(Some records)
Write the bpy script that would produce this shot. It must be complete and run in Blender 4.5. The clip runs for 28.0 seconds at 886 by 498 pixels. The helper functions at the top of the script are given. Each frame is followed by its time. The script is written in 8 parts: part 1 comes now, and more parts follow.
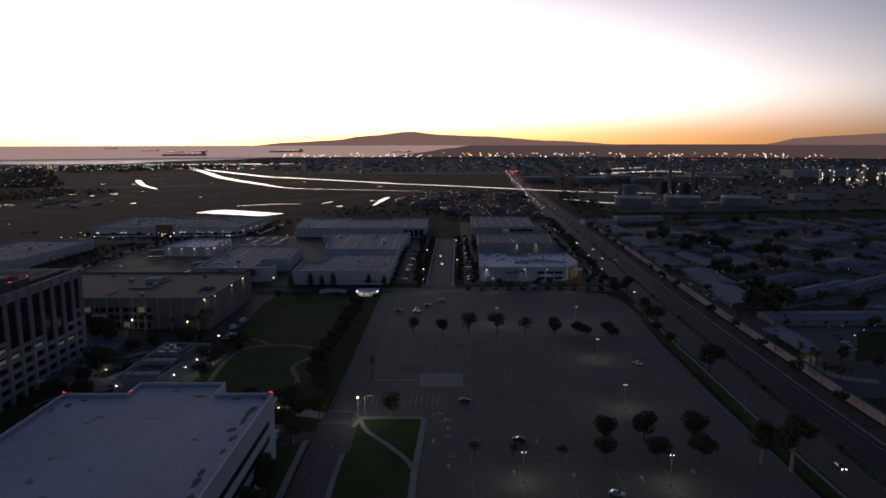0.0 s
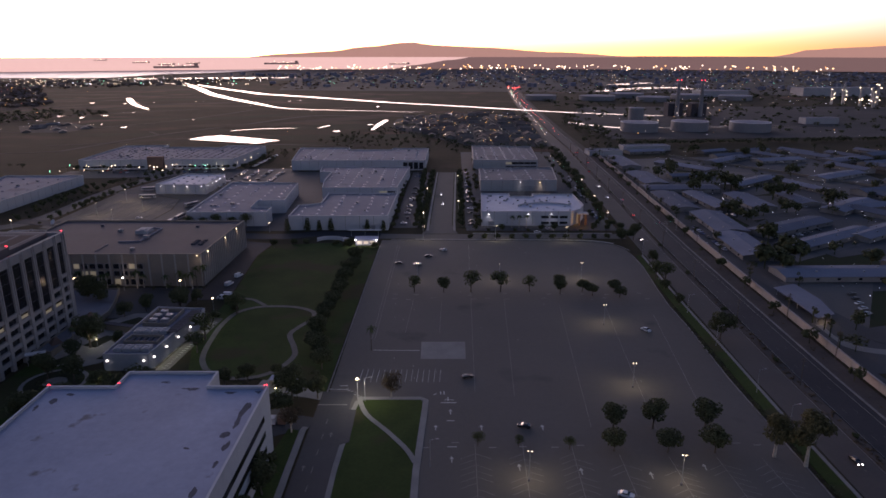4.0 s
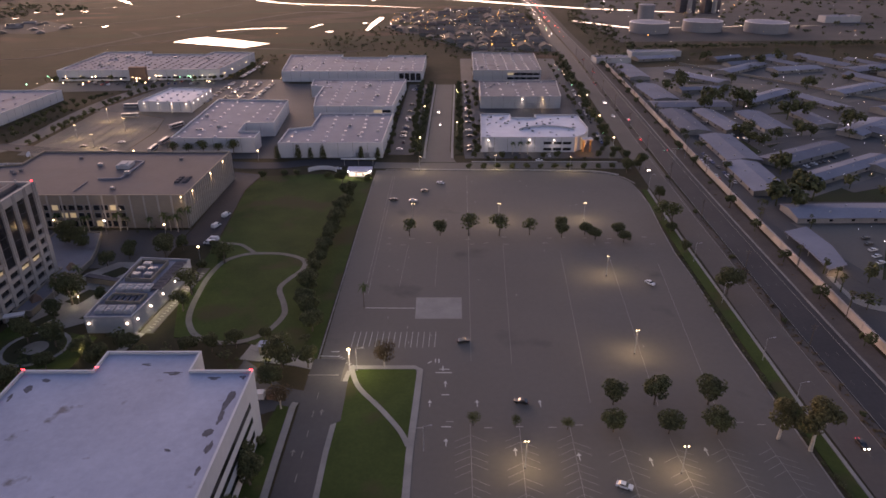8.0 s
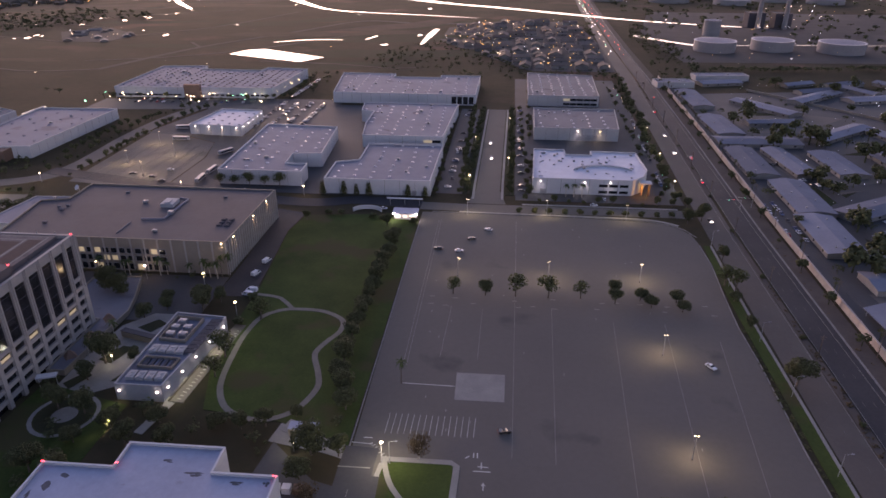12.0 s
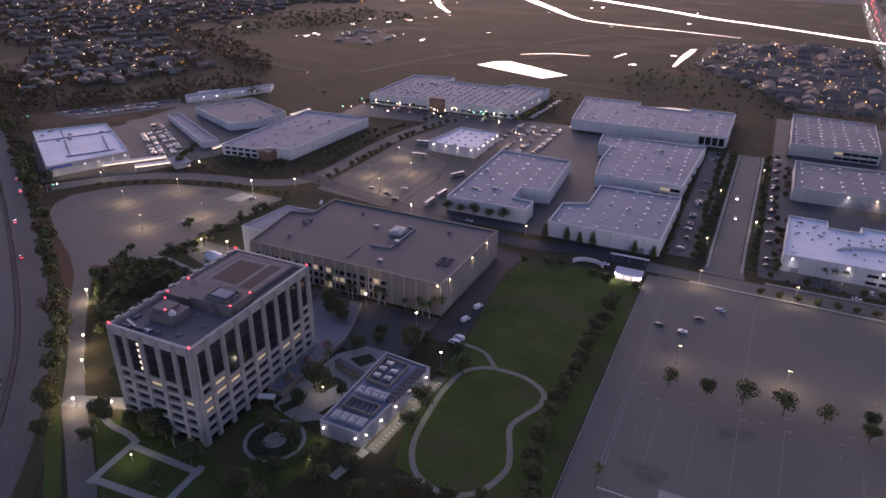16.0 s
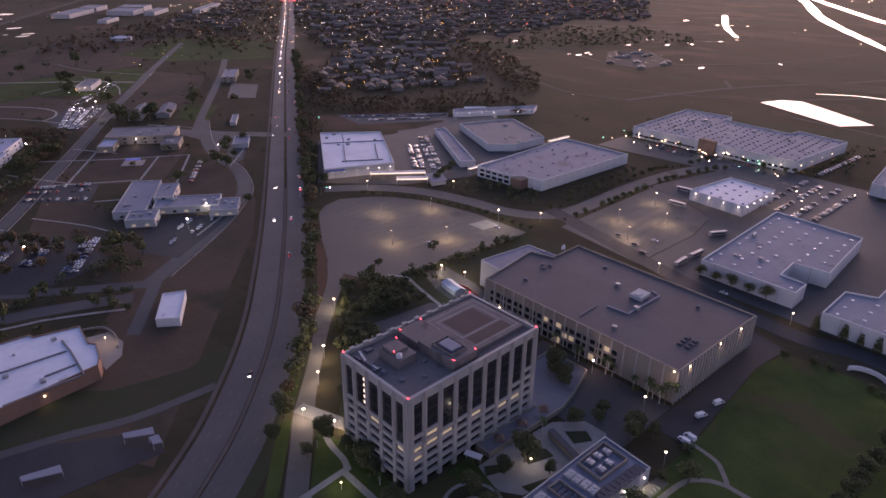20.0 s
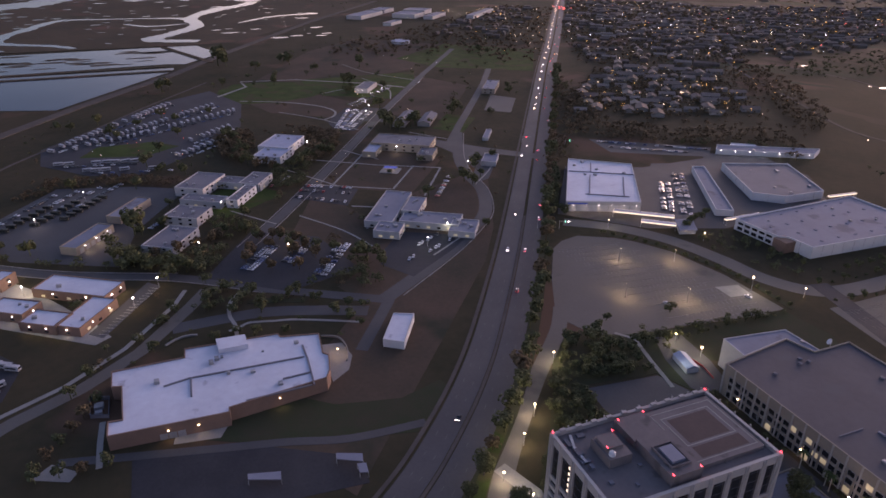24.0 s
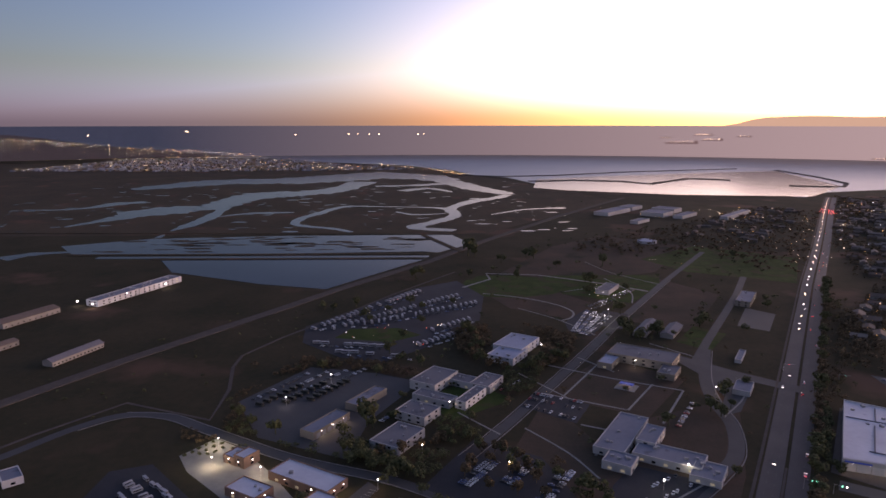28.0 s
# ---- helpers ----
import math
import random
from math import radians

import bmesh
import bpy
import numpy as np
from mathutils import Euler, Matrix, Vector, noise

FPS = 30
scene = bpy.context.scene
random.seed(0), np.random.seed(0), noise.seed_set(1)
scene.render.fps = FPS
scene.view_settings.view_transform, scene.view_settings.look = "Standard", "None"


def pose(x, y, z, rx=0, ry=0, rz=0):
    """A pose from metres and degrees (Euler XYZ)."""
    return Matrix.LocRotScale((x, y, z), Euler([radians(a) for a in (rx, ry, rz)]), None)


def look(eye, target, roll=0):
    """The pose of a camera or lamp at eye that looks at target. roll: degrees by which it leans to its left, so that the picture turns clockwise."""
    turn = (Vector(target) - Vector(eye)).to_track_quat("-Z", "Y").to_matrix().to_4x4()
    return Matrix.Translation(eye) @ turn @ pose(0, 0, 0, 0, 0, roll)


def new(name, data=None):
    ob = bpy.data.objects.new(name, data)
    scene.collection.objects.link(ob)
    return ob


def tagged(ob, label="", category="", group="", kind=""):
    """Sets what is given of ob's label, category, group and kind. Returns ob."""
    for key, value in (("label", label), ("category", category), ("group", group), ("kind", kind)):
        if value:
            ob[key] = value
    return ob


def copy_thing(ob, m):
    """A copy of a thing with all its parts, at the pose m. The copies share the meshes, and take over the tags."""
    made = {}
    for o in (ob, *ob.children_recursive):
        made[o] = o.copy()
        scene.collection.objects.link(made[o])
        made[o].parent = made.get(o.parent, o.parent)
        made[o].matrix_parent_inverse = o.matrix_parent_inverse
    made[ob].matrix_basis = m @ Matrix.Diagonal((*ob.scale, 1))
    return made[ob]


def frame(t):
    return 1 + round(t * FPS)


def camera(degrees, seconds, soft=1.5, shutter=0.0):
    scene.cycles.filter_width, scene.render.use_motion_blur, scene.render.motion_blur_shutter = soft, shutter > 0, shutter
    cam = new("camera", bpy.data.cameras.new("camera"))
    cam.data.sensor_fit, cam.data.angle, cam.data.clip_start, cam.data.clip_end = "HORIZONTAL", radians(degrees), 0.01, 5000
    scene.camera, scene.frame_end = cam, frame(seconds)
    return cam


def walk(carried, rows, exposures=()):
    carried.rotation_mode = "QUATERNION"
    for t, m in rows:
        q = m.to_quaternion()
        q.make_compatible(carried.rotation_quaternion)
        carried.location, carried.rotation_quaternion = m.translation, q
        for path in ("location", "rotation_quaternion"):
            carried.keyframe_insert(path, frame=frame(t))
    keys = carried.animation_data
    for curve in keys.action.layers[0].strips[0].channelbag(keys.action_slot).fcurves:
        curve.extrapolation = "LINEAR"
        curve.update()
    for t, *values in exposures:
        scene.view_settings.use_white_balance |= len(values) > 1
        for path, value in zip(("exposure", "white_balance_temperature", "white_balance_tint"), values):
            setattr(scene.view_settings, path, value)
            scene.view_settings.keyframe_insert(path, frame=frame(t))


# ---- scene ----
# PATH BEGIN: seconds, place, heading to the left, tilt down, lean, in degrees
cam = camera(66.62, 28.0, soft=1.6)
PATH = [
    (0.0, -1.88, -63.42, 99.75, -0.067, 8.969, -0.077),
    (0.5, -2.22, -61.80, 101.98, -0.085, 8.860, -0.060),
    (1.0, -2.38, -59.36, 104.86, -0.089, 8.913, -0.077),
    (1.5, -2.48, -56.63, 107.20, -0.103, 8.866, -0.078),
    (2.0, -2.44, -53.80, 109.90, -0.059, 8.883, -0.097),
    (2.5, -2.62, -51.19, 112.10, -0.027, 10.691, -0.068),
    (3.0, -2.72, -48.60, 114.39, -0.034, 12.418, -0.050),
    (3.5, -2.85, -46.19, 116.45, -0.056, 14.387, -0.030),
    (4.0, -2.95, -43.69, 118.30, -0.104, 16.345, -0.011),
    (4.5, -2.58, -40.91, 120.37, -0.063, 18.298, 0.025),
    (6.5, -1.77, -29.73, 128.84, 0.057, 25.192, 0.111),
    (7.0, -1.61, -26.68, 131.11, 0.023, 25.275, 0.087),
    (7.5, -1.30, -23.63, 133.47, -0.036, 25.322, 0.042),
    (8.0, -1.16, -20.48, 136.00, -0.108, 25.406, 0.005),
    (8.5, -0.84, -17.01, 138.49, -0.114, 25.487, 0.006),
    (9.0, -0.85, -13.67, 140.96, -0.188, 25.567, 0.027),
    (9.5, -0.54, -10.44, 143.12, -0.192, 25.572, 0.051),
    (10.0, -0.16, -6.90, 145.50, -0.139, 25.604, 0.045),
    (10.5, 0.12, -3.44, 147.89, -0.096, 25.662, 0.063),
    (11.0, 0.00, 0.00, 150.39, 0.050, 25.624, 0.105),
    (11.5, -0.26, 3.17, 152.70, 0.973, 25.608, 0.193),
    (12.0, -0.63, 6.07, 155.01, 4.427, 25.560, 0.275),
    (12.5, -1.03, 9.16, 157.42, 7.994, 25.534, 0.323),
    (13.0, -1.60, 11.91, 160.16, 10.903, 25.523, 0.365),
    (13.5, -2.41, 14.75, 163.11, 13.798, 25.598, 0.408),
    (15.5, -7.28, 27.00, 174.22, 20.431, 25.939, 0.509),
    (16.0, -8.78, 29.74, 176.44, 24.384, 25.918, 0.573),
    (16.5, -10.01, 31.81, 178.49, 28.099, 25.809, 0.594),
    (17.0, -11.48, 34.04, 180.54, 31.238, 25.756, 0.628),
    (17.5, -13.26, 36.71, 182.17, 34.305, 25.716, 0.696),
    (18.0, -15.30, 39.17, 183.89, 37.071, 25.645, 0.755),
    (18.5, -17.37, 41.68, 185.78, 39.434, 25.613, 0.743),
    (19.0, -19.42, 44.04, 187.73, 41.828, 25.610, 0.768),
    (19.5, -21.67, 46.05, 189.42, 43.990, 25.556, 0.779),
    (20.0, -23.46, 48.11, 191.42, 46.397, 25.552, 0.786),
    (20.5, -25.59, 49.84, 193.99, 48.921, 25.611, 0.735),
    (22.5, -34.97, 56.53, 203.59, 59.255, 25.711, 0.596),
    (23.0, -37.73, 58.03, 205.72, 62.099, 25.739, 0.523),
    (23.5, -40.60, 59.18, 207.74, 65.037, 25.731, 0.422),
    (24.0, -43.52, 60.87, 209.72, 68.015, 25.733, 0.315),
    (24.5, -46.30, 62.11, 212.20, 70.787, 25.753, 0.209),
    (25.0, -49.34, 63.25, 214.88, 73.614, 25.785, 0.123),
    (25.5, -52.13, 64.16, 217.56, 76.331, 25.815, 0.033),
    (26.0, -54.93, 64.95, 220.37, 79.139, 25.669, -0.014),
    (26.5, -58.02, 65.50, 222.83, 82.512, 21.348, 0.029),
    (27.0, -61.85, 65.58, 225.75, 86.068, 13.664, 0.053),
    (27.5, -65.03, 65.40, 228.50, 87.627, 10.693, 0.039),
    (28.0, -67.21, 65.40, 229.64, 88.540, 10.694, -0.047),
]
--
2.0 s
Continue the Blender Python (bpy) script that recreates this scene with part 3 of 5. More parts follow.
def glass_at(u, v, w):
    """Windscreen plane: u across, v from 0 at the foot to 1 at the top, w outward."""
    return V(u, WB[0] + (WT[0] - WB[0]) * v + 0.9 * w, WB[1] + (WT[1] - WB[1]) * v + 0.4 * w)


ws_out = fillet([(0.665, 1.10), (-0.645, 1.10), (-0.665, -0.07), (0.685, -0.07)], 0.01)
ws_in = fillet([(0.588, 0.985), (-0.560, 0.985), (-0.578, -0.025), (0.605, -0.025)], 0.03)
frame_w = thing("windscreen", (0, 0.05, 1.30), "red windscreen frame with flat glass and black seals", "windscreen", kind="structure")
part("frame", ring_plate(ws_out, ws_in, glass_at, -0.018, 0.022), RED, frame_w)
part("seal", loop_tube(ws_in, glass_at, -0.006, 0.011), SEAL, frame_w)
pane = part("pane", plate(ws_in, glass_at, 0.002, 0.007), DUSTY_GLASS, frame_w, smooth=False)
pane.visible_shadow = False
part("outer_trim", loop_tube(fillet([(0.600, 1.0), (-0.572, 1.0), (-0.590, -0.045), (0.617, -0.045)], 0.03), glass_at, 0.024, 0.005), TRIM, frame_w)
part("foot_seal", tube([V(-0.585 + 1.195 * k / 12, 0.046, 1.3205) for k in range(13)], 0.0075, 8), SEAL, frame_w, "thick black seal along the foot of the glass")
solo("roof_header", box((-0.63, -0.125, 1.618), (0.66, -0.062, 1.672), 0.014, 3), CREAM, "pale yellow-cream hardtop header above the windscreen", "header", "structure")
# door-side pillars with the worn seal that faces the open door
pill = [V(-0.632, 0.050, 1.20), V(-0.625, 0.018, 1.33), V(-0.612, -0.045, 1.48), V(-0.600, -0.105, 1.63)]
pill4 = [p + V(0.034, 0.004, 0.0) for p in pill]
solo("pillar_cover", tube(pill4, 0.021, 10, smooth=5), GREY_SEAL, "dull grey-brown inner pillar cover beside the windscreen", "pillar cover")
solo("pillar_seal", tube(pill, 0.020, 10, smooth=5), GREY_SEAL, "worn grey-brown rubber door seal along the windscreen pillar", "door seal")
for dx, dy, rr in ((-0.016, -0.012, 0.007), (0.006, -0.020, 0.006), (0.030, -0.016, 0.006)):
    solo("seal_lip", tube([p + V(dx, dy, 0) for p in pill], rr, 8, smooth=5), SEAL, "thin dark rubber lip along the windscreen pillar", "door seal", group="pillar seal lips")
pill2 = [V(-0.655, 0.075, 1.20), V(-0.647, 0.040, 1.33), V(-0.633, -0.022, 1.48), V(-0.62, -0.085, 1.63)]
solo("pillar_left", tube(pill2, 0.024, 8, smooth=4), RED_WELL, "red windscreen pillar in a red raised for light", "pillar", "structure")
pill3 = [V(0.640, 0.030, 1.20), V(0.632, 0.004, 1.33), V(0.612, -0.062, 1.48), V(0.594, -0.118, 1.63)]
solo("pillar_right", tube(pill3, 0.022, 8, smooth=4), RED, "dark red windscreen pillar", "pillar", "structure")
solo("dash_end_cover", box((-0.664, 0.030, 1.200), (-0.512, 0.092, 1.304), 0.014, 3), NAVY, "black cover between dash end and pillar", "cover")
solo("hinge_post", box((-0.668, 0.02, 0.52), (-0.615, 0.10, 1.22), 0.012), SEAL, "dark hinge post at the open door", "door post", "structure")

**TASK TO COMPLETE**
Looking above, find the stretch of lines that opens with the one holding "Write the bpy" and closes with the one holding "import numpy as np". Copy it exactly, pictures excluded.

**SOLUTION BELOW**
Write the bpy script that would produce this shot. It must be complete and run in Blender 4.5. The clip runs for 28.0 seconds at 886 by 498 pixels. The helper functions at the top of the script are given. Each frame is followed by its time. The script is written in 8 parts: part 1 comes now, and more parts follow.
0.0 s
4.0 s
8.0 s
12.0 s
16.0 s
20.0 s
24.0 s
28.0 s
# ---- helpers ----
import math
import random
from math import radians

import bmesh
import bpy
import numpy as np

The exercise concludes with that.